Les certificats de durabilité se multiplient depuis et visent à réduire l’impact négatif de ces plantations sur l’environnement et le bien commun. Des producteurs et productrices d’huile de palme de plus d’une centaine de pays ont ainsi rejoint la «Roundtable on Sustainable Palm Oil» ou Table ronde sur l’huile de palme durable. Cette organisation indépendante à but non lucratif a, par exemple, certifié toutes les grandes exploitations de Malaisie – le plus grand Etat producteur d’huile de palme au monde après l’Indonésie.

Des plantations plus clairsemées sur les images satellites

C’est également la raison pour laquelle Nina Zachlod a choisi une région de Malaisie pour son analyse. L’équipe a utilisé des images satellites de l’Agence spatiale européenne (ESA), en libre accès à des fins de recherche, pour suivre la productivité des plantations de palmiers à huile.

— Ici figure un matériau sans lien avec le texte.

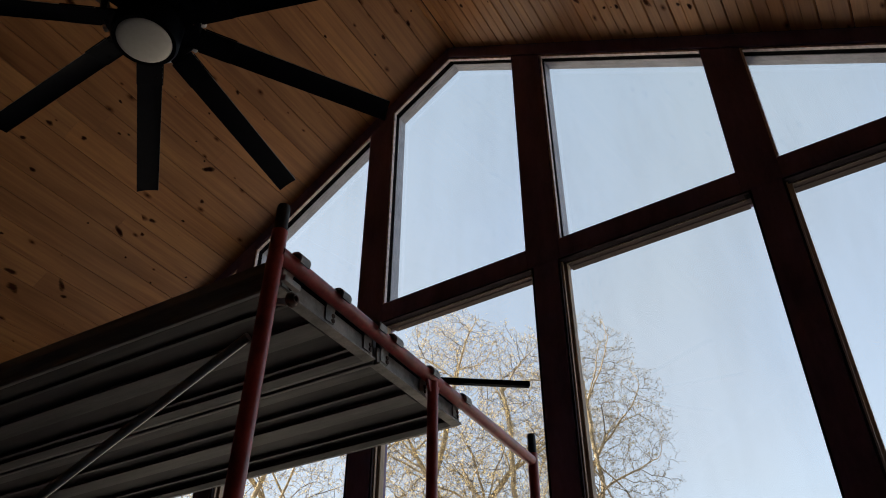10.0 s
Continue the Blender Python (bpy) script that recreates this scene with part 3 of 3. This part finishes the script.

«Le potentiel d’exploitation des données satellites est considérable. Mais son utilisation est encore trop rare, notamment en sciences économiques», explique Charlotta Sirén, coautrice de l’étude et directrice de l’Institute of Responsible Innovation de l’Université de Saint-Gall (HSG). Cette approche présente un avantage de taille: la recherche n’est ainsi pas tributaire de la mise à disposition de données par les entreprises. Ni de l’exactitude des chiffres qu’elles publient.

Pour ce projet, les chercheuses et chercheurs ont pris comme mesure de l’efficacité la partie de la plantation visiblement recouverte de palmiers à huile. Selon leur raisonnement, plus le pourcentage de couverture de la plantation par des palmiers à huile est élevé, meilleure est la productivité. L’équipe s’est appuyée sur l’imagerie satellite pour déterminer la surface recouverte de palmiers oléifères dans 144 plantations situées à la pointe nord de Bornéo. La période étudiée allait de 2017 à 2023, à savoir avant, pendant et après la certification.

Près de 50% des cultures observées appartenaient à une grande exploitation, l’autre moitié à de petits fournisseurs. L’analyse des images a révélé une baisse continue de la couverture des plantations à partir de 2018 – époque de publication des critères de certification. Des changements qui ne s’expliquaient en outre pas par des événements comme une pénurie d’eau ou des fluctuations de prix.

«Il semble qu’à partir de ce moment-là, des mesures ont été prises pour préparer la certification, entraînant une baisse d’efficacité de la production», présume Nina Zachlod.

Ajuster les critères du label

Le certificat n’impose toutefois aucune réduction de l’efficacité. Il s’agit là d’une conséquence fortuite – potentiellement due à l’obligation d’utiliser moins d’engrais qu’auparavant. Or, la documentation du certificat ne contient aucune indication ou considération quant à cet effet potentiellement prévisible.

Nina Zachlod craint que la perte d’efficacité ait des répercussions négatives: «Les productrices et producteurs créeront peut-être de nouvelles plantations pour compenser cela.» Augmenter les surfaces cultivées pourrait effectivement contrebalancer à long terme la perte de production et donc de bénéfice. Les exploitants n’auraient certes pas l’autorisation de le faire dans les forêts tropicales humides protégées, mais le feraient dans des zones présentant tout de même une grande biodiversité.

«Ce n’est évidemment pas l’effet que devrait avoir un tel certificat. D’autant plus qu’il y a un risque que les nouvelles plantations ne soient pas certifiées», indique Nina Zachlod. De petits fournisseurs pourraient brusquement se retrouver dans une situation financière délicate en cas de baisse de production de leur plantation suite à la certification.

Les conclusions de ce genre d’analyses seraient à même d’aider à contrecarrer les effets secondaires indésirables. Grâce notamment à un ajustement des critères de certification. Dans le cas des cultures de palmiers à huile, il faudrait par exemple évaluer la nécessité de modifier les directives relatives à l’utilisation d’engrais ou à la gestion des plantations. «Si cela permet d’éviter l’extension des plantations dans des régions jusqu’ici intactes», estime Nina Zachlod.

Dans un souci d’honnêteté, il conviendrait également d’informer les petits producteurs et productrices au préalable et dans les détails des possibles pertes de rendement dues à la certification. Cela leur permettrait de prendre une décision éclairée en la matière. «La recherche devrait donc impérativement continuer à étudier de tels effets non désirés.»